Antoine a 29 ans. Il gagne 1720 euros par mois, et sa compagne est au chômage. Le couple a une petite fille de 3 ans, l'âge où on commence à réaliser ce qu'est Noël. Alors ils veulent faire les choses bien.
On s'est fixés un budget de 70 euros, on devrait s'en sortir.
Antoine
Ce matin, ils sont venus dans ce magasin d'une chaîne de produits à petits prix, et ils comptent bien faire toutes leurs courses pour les fêtes de fin d'année. Dans leur caddie, cotillons, guirlandes, serviettes colorées, friandises, nappe en papier, et quelques jouets.
"On évite les grandes enseignes. On s'est fixé un budget de 70 euros, et on devrait s'en sortir. On a acheté ce coffret de poupées, il y en a une dizaine, pour un peu plus de 10 euros. Avec 10 euros, vous n'avez même pas une Barbie".
Prudence
Un sondage de Sensormatic Solution, effectué sur 1.000 acheteurs français, montre une tendance très nette à la prudence financière. Selon cette enquête, 68 % des acheteurs consacreront plus de temps que l'année dernière à traquer les offres, et 43 % reconnaissent qu'ils ont choisi d'acheter plus tôt pour éviter les hausses de prix.
67 %, enfin, affirment que le prix sera le facteur le plus important dans le choix de leurs achats en magasin.
Les commerçants en ont conscience, et ils se sont préparés depuis des mois à faire face à ce Noël pas comme les autres, comme nous le confirme Jean-Louis Moncelli, directeur d'une grande enseigne de jouets située à la sortie sud de Bastia.
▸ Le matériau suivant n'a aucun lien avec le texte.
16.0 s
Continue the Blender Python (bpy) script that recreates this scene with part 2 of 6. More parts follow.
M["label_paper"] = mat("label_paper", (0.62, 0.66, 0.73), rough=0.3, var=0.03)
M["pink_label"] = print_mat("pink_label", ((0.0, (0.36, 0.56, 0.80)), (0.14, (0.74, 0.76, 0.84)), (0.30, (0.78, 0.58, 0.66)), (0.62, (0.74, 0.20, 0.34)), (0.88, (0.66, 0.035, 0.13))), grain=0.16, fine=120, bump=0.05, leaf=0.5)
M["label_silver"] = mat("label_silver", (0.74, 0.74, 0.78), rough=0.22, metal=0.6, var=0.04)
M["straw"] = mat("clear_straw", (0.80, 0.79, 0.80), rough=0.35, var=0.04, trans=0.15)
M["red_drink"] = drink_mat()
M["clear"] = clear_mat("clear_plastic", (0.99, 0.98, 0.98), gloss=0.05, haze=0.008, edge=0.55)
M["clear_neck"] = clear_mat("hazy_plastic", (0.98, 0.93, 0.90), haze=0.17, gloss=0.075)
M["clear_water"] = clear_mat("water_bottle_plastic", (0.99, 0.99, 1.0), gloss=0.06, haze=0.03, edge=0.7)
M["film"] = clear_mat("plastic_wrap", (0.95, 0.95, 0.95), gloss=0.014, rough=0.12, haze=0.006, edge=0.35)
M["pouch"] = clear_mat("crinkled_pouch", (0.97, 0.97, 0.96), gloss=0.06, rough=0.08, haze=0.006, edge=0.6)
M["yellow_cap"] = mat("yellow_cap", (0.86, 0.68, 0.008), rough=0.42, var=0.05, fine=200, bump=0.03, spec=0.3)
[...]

"D'habitude, on prépare les fêtes de fin d'année dès le mois de mai, mais cette année, c'est encore plus tôt, pour les raisons que vous connaissez... Les tarifs sont très fluctuants, en raison du contexte international, et ils ont tendance à augmenter. On avait aucune visibilité sur l'évolution des prix, on a voulu constituer nos stocks le plus tôt possible, quand les augmentations s'annonçaient".
Et puis il y a la question, centrale pour l'enseigne, du catalogue, qui joue un rôle majeur dans les ventes de Noël. Il est imprimé dès le mois de juillet, affichant les prix jusqu'au 31 décembre 2022.
Pas question de répercuter les augmentations tarifaires sur nos clients.
Jean-Louis Moncelli
"Quand on annonce un prix donné, il faut vendre à un prix donné", sourit Jean-Louis Moncelli, assis à son bureau, entre deux coups de téléphone. "Il faut que l'on se tienne à ces tarifs, alors on a énormément anticipé sur les achats. Heureusement, on bénéficie d'un entrepôt de 1.500 mètres carré, mais il est plein depuis des semaines".
Si des produits phare viennent à manquer, comme c'est le cas chaque année, comment faire des réassorts, dans ces conditions ? Jean-Louis Moncelli hausse les épaules. "On n'a pas beaucoup de possibilités, puisqu'il n'est pas question de répercuter les augmentations tarifaires sur nos clients. On a deux solutions : la première, décider de ne pas faire de réassort, le prix de vente du catalogue étant impossible à garantir. La seconde, faire un réassort, et rogner sur les marges, pour garder le prix de vente acceptable pour le client".
Il sera bien temps de trancher plus tard, si la situation vient à se présenter. Mais le directeur du magasin l'assure, il a tout fait pour éviter que ce soit le cas.